A Palavas-les-Flots,  l’IFREMER a sa station de  recherche consacrée aussi à l’Outre-mer français. Composée de cabanes et  de baraquements provisoires qui feraient honte à un campement de roms, les biologistes et autres scientifiques de l’IFREMER travaillent d’arrache-pied, avec un enthousiasme communicatif. Sur un terre-plein, un biologiste surveille la croissance des algues dans un bassin à l’eau brassée. Un autre veille que son troupeau de muges, poissons omnivores, ne se nourrissent que d’algues séchées. Un dernier groupe agglutiné devant une cuve ne veut pas dire ce qu’il fait là : la recherche sur l’aquaculture du thon est stratégique et top-secrète… Car nous en sommes là : les Océans sont à bout de souffle, les surfaces de l’Indien et du Pacifique sont encombrées de détritus. La modification chimique des mers est en cours et surtout, les océans se vident à coup de surpêche de bateaux-usines… Il est clair que l’investissement financier et scientifique doit se tourner vers  une aquaculture  au rendement industriel et aux pratiques respectueuses de l’environnement et de la sécurité alimentaire dans l’Outre-mer français. On ne peut pas dire que les grands groupes industriels, que les grandes banques françaises se précipitent pour investir dans un secteur qui devrait  grandir de façon exponentielle dans les années à venir. On ne peut pas dire que l’Etat entretienne l’enthousiasme des scientifiques et des producteurs…
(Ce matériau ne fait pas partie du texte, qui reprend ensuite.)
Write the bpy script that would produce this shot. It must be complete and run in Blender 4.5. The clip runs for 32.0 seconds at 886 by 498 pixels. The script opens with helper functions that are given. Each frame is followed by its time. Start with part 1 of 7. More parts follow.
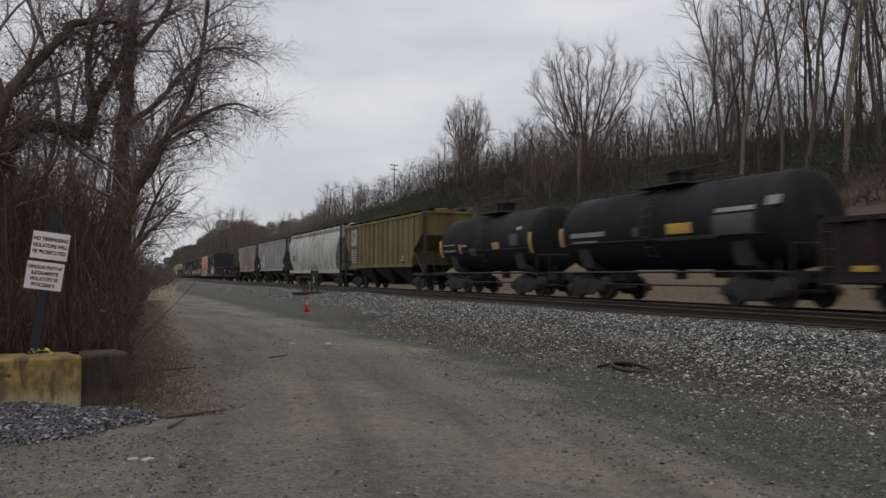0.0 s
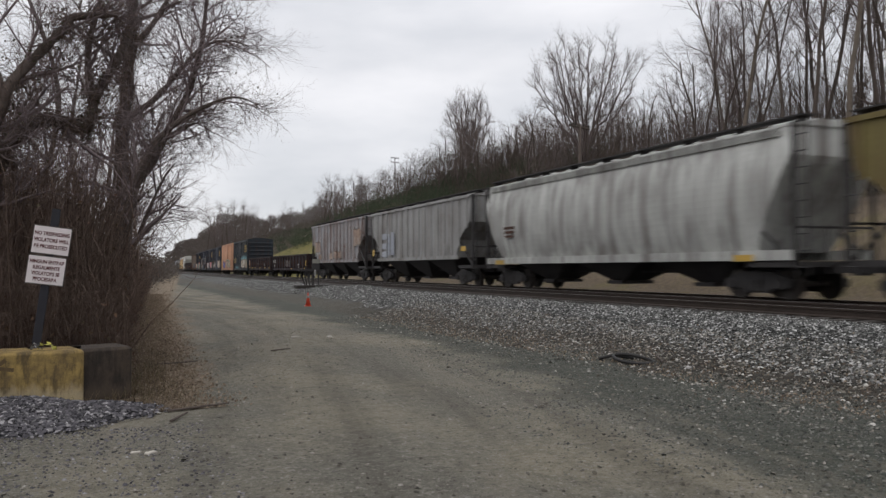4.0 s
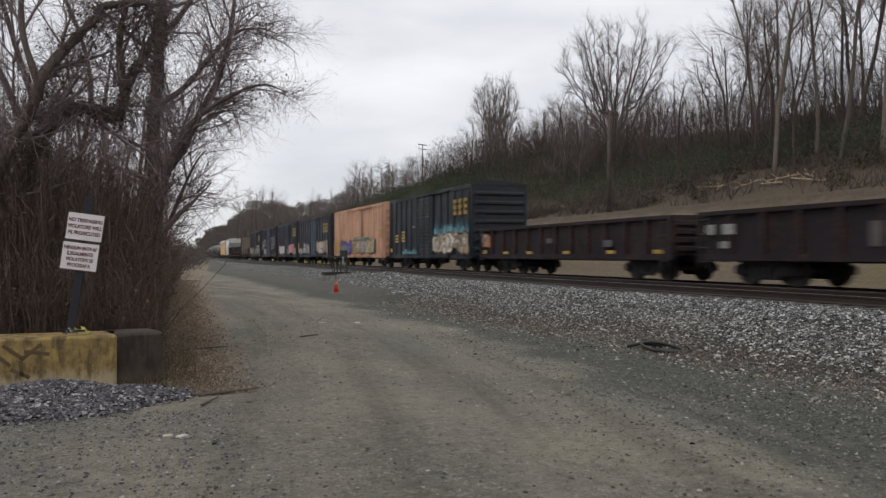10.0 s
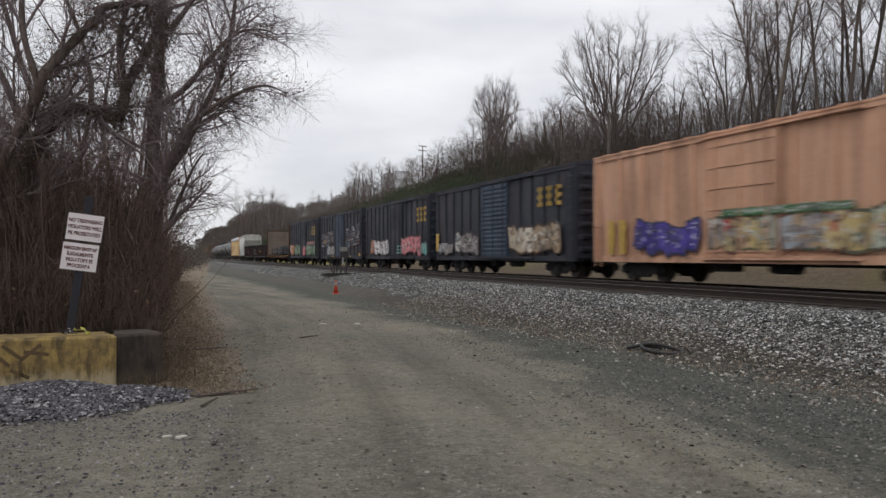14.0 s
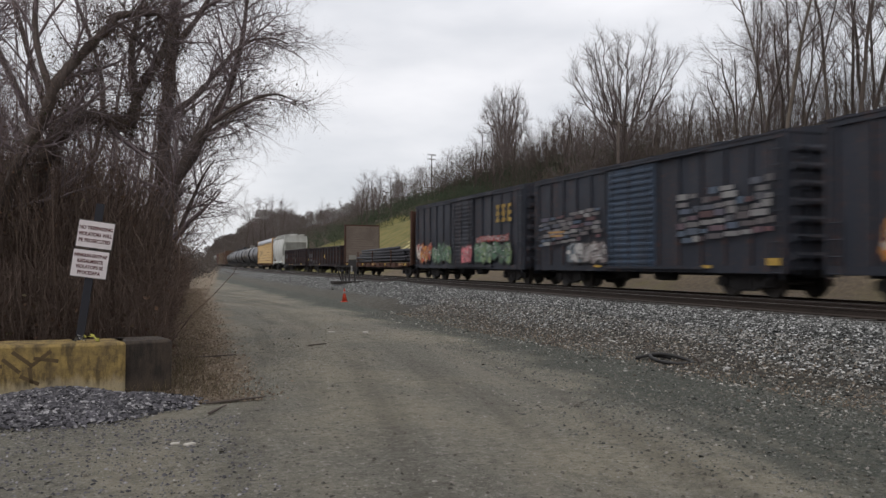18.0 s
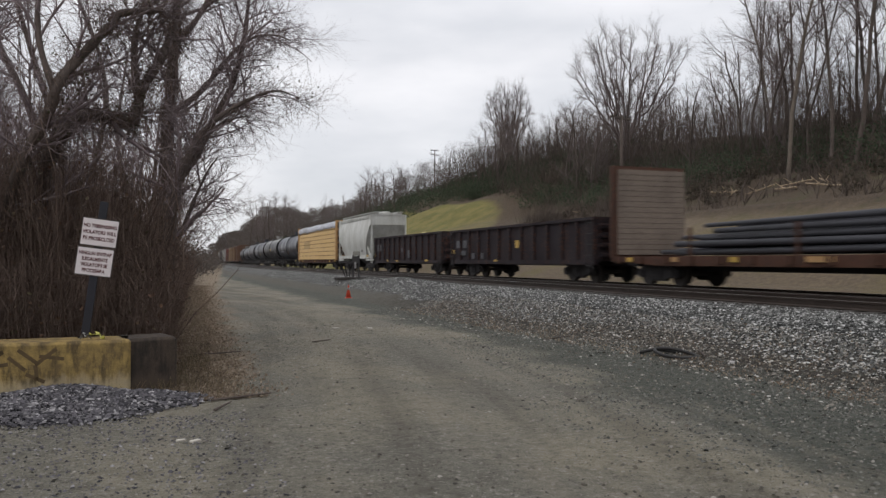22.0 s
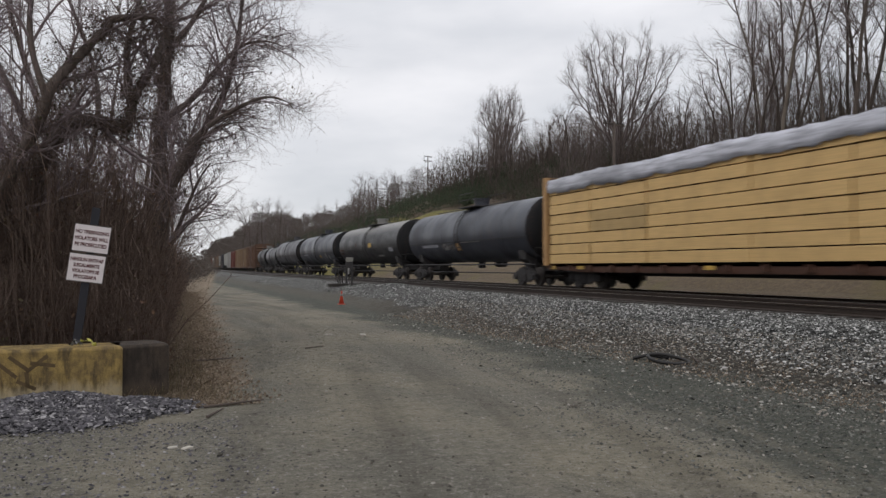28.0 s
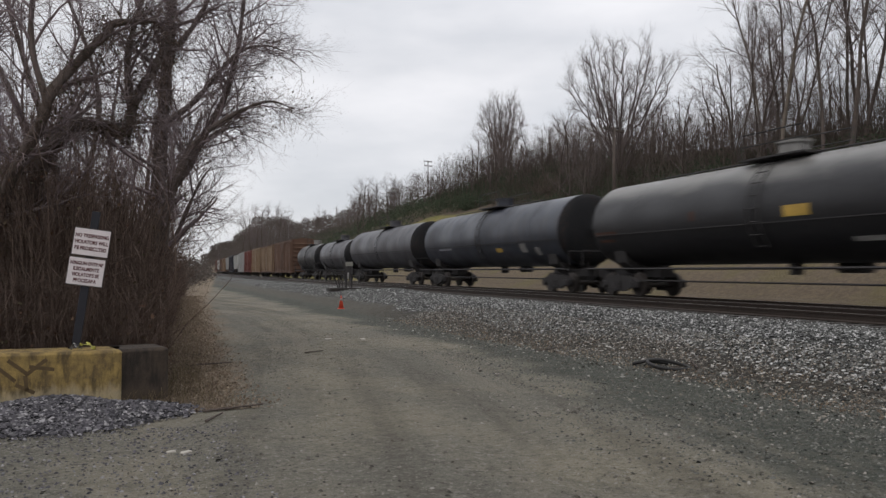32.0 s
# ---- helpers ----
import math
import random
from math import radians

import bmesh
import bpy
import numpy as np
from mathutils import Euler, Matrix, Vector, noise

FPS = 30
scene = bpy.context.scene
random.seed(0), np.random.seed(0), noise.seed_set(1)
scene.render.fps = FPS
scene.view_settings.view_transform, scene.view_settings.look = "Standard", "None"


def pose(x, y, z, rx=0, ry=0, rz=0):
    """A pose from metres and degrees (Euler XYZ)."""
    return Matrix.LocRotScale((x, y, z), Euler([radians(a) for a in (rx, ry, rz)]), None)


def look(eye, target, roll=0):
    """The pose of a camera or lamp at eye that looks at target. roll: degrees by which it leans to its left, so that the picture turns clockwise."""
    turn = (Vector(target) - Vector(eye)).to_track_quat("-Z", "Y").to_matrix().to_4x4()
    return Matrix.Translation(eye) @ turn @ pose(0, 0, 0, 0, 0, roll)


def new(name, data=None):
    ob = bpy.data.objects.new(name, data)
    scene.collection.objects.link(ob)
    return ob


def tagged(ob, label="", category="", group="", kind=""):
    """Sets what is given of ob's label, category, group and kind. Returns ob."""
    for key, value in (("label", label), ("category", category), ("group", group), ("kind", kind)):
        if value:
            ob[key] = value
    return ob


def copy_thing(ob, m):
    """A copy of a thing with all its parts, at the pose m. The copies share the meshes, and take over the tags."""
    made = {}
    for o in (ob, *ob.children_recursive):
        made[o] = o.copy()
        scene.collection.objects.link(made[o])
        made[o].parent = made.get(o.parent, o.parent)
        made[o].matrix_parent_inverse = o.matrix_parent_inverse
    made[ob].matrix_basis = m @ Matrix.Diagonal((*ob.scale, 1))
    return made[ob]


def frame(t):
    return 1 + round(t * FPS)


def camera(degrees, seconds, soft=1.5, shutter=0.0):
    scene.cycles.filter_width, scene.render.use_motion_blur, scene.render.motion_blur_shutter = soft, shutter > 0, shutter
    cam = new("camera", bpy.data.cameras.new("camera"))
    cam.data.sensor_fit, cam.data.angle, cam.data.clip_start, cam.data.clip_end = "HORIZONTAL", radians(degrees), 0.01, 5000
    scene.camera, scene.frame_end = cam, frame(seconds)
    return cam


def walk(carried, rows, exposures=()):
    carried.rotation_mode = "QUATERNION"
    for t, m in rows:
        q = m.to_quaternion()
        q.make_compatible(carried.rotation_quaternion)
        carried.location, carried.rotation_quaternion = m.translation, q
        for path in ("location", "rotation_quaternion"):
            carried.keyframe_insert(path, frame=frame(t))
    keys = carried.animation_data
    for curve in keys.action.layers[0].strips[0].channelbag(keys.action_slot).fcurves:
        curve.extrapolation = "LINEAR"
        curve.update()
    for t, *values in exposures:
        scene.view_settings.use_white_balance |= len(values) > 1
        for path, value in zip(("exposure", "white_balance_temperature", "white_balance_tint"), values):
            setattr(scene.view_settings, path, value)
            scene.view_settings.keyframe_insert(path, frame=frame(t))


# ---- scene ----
# ---- camera: held in the hand, it turns and does not walk ----
EYE = (0.0, 0.0, 1.6)
cam = camera(58.5, 32.0, soft=1.4, shutter=0.85)
walk(cam, [(t, pose(*EYE, rx, ry, rz)) for t, rx, ry, rz in (
    (0, 91.86, 0.04, -22.97), (0.5, 91.76, 0.11, -23.09), (1, 91.69, 0.15, -23.04),
    (1.5, 91.63, 0.16, -23.06), (2, 91.53, 0.16, -23.00), (2.5, 91.46, 0.22, -22.94),
    (3, 91.41, 0.30, -22.96), (3.5, 91.38, 0.33, -22.94), (5.5, 91.12, 0.03, -22.57),
    (6, 91.03, 0.07, -22.48), (6.5, 90.86, 0.31, -22.48), (7, 90.58, 0.38, -22.39),
    (7.5, 90.30, 0.37, -22.16), (8, 90.20, 0.27, -21.89), (8.5, 90.22, 0.22, -21.70),
    (9, 90.22, 0.28, -21.41), (9.5, 90.31, 0.26, -21.13), (10, 90.40, 0.16, -20.90),
    (10.5, 90.45, 0.10, -20.75), (11, 90.42, 0.07, -20.85), (11.5, 90.43, -0.01, -20.87),
    (12, 90.41, -0.07, -20.93), (12.5, 90.37, -0.01, -21.03), (13, 90.37, 0.00, -21.02),
    (13.5, 90.42, -0.02, -20.96), (14, 90.50, 0.02, -20.91), (14.5, 90.67, 0.02, -20.92),
    (16.5, 91.11, -0.11, -20.46), (17, 91.25, -0.20, -20.41), (17.5, 91.26, -0.26, -20.29),
    (18, 91.12, -0.23, -20.29), (18.5, 90.89, -0.09, -20.37), (19, 90.70, -0.10, -20.67),
    (19.5, 90.60, -0.10, -20.67), (20, 90.62, -0.15, -20.54), (20.5, 90.77, -0.18, -20.49),
    (21, 90.78, -0.15, -20.21), (21.5, 90.77, -0.00, -20.12), (22, 90.80, 0.14, -20.02),
    (22.5, 90.86, 0.19, -20.03), (23, 90.94, 0.22, -20.03), (23.5, 90.96, 0.29, -20.03),
    (24, 90.85, 0.29, -20.11), (24.5, 90.77, 0.34, -20.12), (25, 90.81, 0.37, -20.16),
    (25.5, 90.96, 0.43, -20.26), (27.5, 91.29, 0.17, -20.54), (28, 91.24, 0.17, -20.51),
    (28.5, 91.24, 0.12, -20.49), (29, 91.25, 0.10, -20.51), (29.5, 91.33, 0.01, -20.78),
    (30, 91.41, 0.01, -20.86), (30.5, 91.53, -0.03, -20.69), (31, 91.59, -0.11, -20.59),
    (31.5, 91.61, -0.09, -20.57), (32, 91.59, -0.01, -20.53),
)], exposures=((0, -0.38), (2, -0.12), (5.5, -0.02), (8, 0.0), (25, 0.0), (28, -0.07), (32, -0.07)))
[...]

Heureusement, il y a cette réalité du lendemain, ces potentialités énormes qui font que des guadeloupéens, des martiniquais comme des tahitiens ou des calédoniens sont arrivés, chacun sur leur île, à comprendre que l’aquaculture n’est plus un rêve mais bien un objectif concret. Voir les Outremers exporter leur production de poisson certifié sain, à la différence de pas mal de poissons produits dans les pays asiatiques, vers un marché métropolitain déficitaire, serait comme une réponse à des années d’assistanat et de crise économique, et l’assurance de voir des populations entières vivre de leur travail.